BOZEMAN, Mont. — On Wednesday, the ACLU of Montana and other plaintiffs in a lawsuit challenging new state law Senate Bill 280, filed a motion asking a District Court judge to clarify his ruling temporarily blocking the measure from being enforced.
SB 280 would require people present documentation of gender confirmation surgery in order to change the gender marker on their birth certificate.
“Our purpose in filing the motion to clarify is to give the court the opportunity to erase any possible confusion that the (Montana Department Public Health and Human Services) may have,” said Akilah Lane, staff attorney with the Montana ACLU.
This comes after the DPHHS issued a temporary emergency rule, aiming to clarify when changes to birth certificates are allowed, but the ACLU says the rule bans transgender people from being able to update their birth certificates entirely.
“It's really causing the precise injury that the preliminary injunction sought to prevent,” Lane said. “So it's painful.”
DPHHS disagrees -- they say the rule does obey the court order. They claim the court’s decision left them in an “ambiguous and uncertain situation.”
The judge’s ruling ordered DPHHS return to the “status quo,” which the court said is a 2017 administrative rule allowing people to change their birth certificates through an online form.

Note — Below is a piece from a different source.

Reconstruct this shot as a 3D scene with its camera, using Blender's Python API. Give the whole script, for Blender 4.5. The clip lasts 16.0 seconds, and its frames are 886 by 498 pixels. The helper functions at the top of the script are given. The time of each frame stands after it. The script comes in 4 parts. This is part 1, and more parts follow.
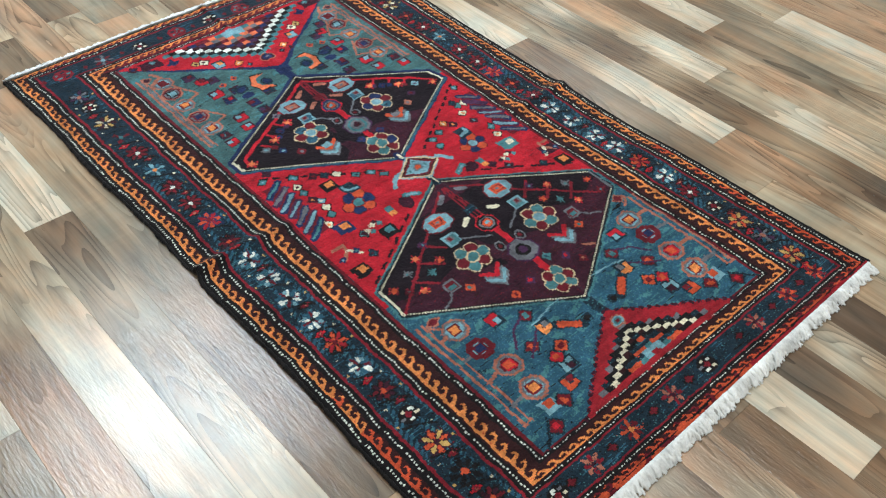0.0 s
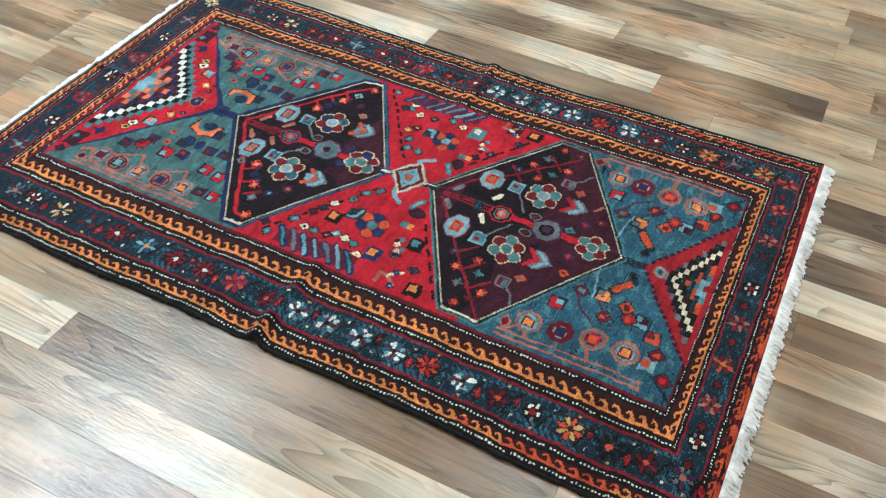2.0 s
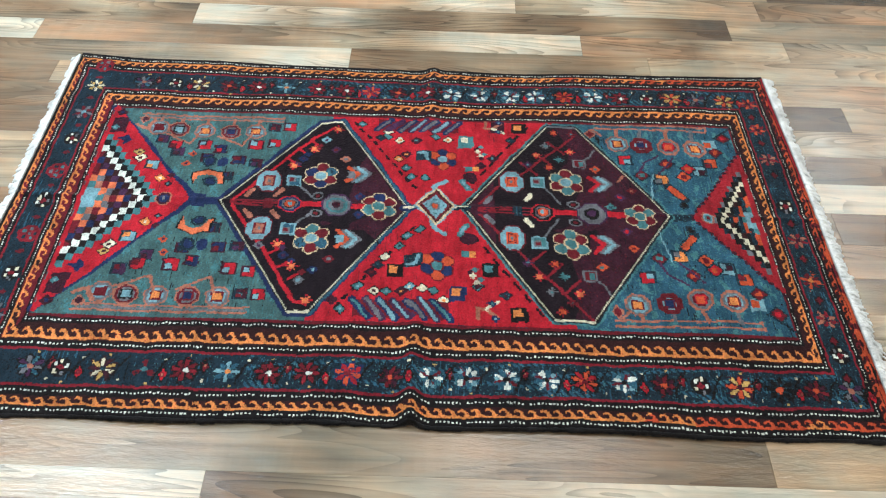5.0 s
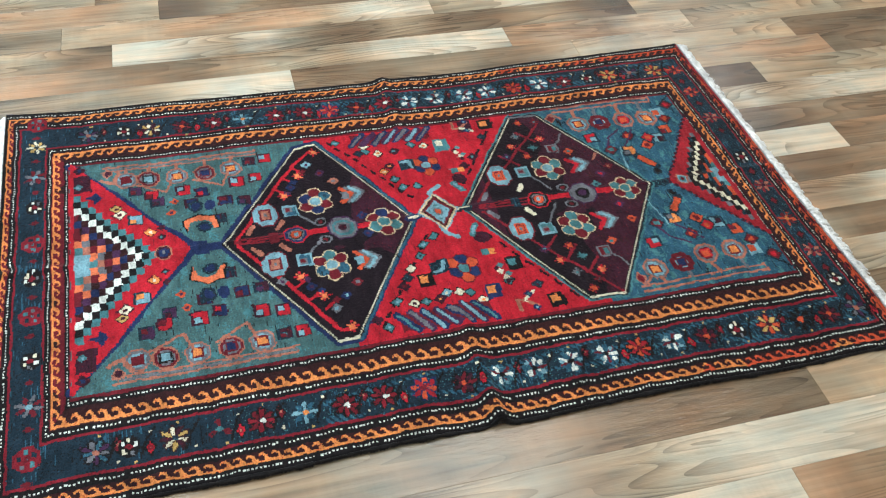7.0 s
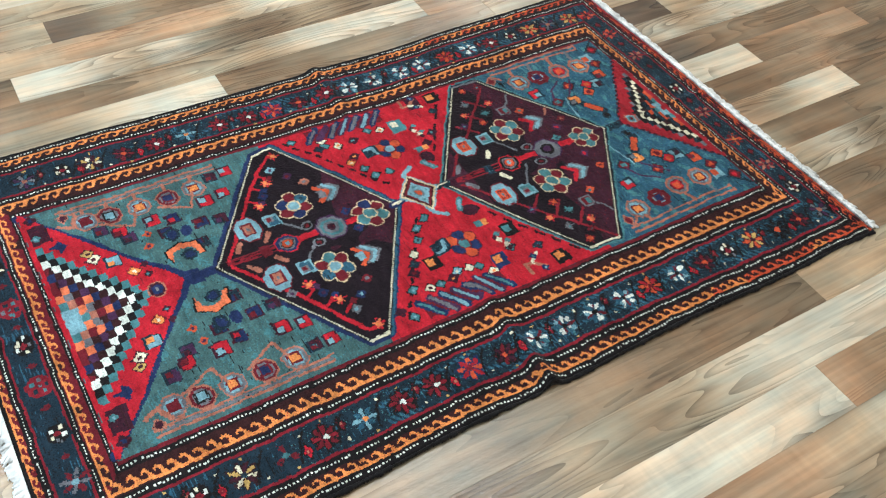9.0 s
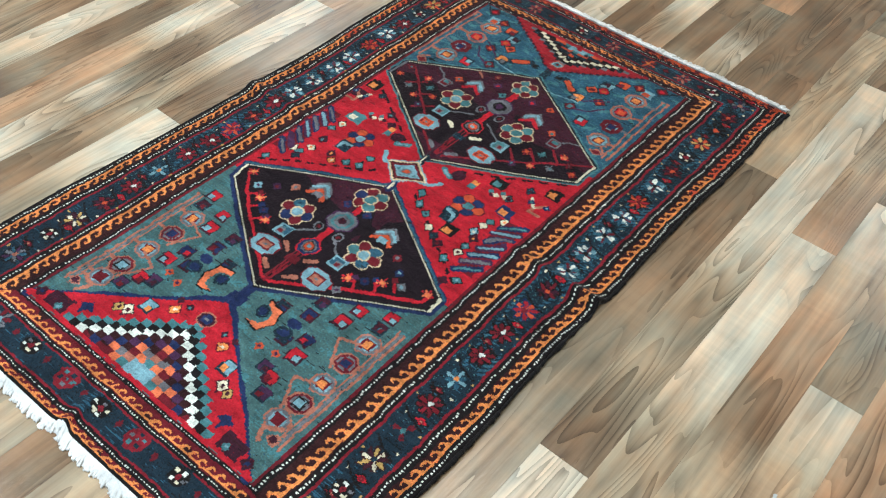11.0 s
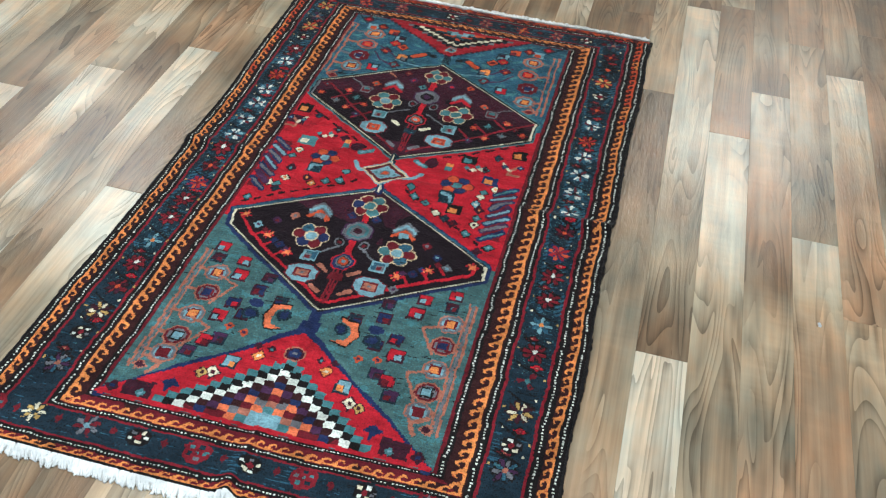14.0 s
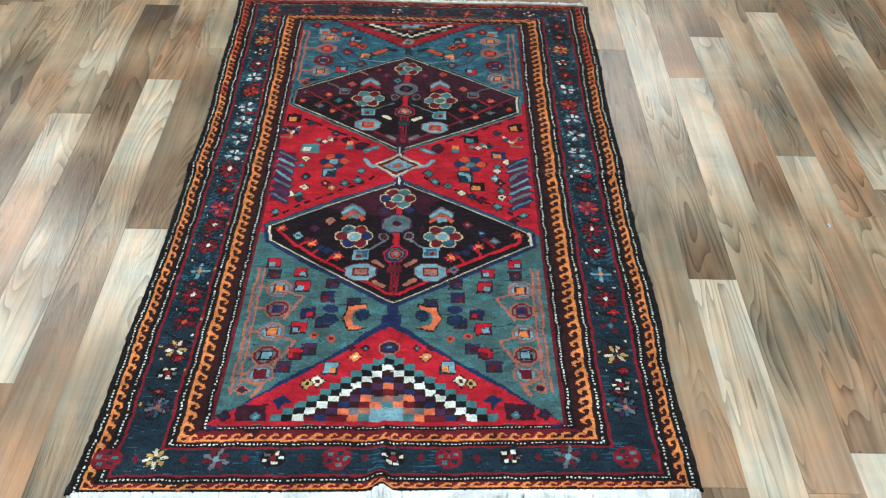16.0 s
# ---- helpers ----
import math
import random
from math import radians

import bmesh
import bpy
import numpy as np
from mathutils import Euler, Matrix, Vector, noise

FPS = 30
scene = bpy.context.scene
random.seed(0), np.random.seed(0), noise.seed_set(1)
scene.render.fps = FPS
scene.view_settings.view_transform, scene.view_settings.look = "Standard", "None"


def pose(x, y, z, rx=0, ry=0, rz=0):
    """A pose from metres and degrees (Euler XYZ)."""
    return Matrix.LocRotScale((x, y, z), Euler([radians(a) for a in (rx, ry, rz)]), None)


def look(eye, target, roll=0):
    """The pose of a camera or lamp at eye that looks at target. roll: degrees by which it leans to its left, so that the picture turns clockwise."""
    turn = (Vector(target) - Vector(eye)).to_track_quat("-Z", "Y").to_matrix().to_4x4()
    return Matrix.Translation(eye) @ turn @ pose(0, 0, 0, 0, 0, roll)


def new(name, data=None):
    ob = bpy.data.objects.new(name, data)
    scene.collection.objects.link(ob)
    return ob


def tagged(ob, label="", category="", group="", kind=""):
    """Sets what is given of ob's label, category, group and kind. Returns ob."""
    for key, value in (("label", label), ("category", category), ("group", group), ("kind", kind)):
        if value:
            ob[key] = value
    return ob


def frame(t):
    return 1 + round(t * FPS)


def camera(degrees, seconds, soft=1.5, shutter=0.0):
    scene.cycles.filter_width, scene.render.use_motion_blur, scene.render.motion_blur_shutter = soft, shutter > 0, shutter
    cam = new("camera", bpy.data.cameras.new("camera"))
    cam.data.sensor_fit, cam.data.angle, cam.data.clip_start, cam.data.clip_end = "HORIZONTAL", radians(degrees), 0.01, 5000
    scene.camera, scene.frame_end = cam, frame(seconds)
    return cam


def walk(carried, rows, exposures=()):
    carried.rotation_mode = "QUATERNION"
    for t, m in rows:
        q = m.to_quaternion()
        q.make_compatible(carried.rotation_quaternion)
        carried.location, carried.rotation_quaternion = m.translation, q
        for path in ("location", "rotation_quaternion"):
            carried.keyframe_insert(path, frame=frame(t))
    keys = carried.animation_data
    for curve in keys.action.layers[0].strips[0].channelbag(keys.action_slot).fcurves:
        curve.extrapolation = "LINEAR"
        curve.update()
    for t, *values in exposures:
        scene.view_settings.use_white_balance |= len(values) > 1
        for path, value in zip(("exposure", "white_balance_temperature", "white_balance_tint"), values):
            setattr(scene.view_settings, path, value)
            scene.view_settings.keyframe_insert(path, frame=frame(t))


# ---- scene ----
cam = camera(52.7, 16.0, soft=1.2)
PATH = [
    (0, (1.389, -1.22, 1.52), (0.354, -0.234, 0.121), 3.3),
    (0.5, (1.288, -1.287, 1.534), (0.351, -0.217, 0.128), 3.3),
    (1, (1.134, -1.402, 1.534), (0.297, -0.251, 0.128), 3.2),
    (1.5, (0.988, -1.554, 1.548), (0.309, -0.291, 0.154), 3.6),
    (2, (0.88, -1.592, 1.542), (0.259, -0.311, 0.137), 3.1),
    (2.5, (0.742, -1.577, 1.542), (0.236, -0.276, 0.11), 1.6),
    (3, (0.626, -1.574, 1.55), (0.207, -0.262, 0.1), 2.2),
    (3.5, (0.462, -1.62, 1.56), (0.17, -0.266, 0.118), 1.6),
    (4, (0.274, -1.688, 1.579), (0.117, -0.296, 0.151), 0.3),
    (4.5, (0.144, -1.711, 1.578), (0.095, -0.31, 0.151), 1.7),
    (5, (0.044, -1.667, 1.566), (0.026, -0.272, 0.132), 2.1),
    (5.2, (0.006, -1.638, 1.565), (0.022, -0.254, 0.122), 2.1),
    (7.3, (-0.545, -1.623, 1.601), (-0.08, -0.298, 0.177), 4.4),
    (7.5, (-0.584, -1.616, 1.603), (-0.088, -0.307, 0.175), 4.4),
    (8, (-0.685, -1.552, 1.594), (-0.125, -0.285, 0.151), 3.6),
    (8.5, (-0.772, -1.483, 1.608), (-0.12, -0.281, 0.148), 3.9),
    (9, (-0.842, -1.449, 1.603), (-0.106, -0.303, 0.138), 4.5),
    (9.2, (-0.902, -1.432, 1.604), (-0.131, -0.313, 0.137), 4.7),
    (11.3, (-1.384, -1.183, 1.643), (-0.282, -0.374, 0.183), 4.2),
    (11.5, (-1.421, -1.152, 1.645), (-0.293, -0.38, 0.184), 4.8),
    (12, (-1.609, -1.048, 1.647), (-0.381, -0.398, 0.208), 3.9),
    (12.5, (-1.761, -0.972, 1.647), (-0.46, -0.409, 0.236), 4.1),
    (13, (-1.793, -0.884, 1.63), (-0.451, -0.387, 0.233), 4.6),
    (13.5, (-1.816, -0.758, 1.628), (-0.455, -0.325, 0.228), 3.6),
    (14, (-1.866, -0.649, 1.634), (-0.473, -0.304, 0.241), 3.5),
    (14.5, (-1.998, -0.499, 1.634), (-0.567, -0.28, 0.254), 2.8),
    (15, (-2.099, -0.377, 1.637), (-0.64, -0.244, 0.275), 3.7),
    (15.5, (-2.073, -0.244, 1.62), (-0.611, -0.181, 0.257), 3.6),
    (16, (-2.045, -0.135, 1.62), (-0.592, -0.14, 0.245), 2.0),
]
EXPOSURES = [(0.0, 0.02), (1.0, 0.03), (2.5, 0.14), (5.0, 0.11), (9.0, 0.18), (12.0, 0.03), (16.0, -0.06)]
walk(cam, [(t, look(eye, target, roll)) for t, eye, target, roll in PATH], EXPOSURES)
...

After SB 280 passed last year, the health department removed the form from their website. DPHHS claims they can’t return to the “status quo,” because that system no longer exists.
“The court did not issue a mandatory injunction directing the department to re-implement the 2017 rule,” DPHHS wrote in the emergency rule. “Accordingly, there is currently no non-enjoined regulatory mechanism by which the department can accept and process birth certificate sex identification amendment applications.”
The new emergency rule only allows changing a birth certificate in instances of misidentification or clerical errors. It does not permit changing a birth certificate based on gender transition, identity, or change of gender.
“It feels like beyond a step back,” said Lane. “It makes it more and more apparent, the animosity and discrimination that the department feels for transgender individuals.”
Several Democratic state lawmakers on the interim committee overseeing the health department also spoke out against the emergency rule. They sent a letter asking DPHHS to immediately rescind the rule, calling it “unlawful.”
They say the emergency rule was adopted without an actual emergency, depriving citizens of their right to participate in the rule-making process.
“It is patently obvious that no such imminent peril could exist,” the letter stated. “Waiting until court action concludes can easily be done and would not result in any imminent danger to public health, safety, or welfare.”
NBC Montana reached out to the health department for comment, but a spokesperson didn’t answer our questions.
The Montana ACLU says now they just have to wait and see how the court responds.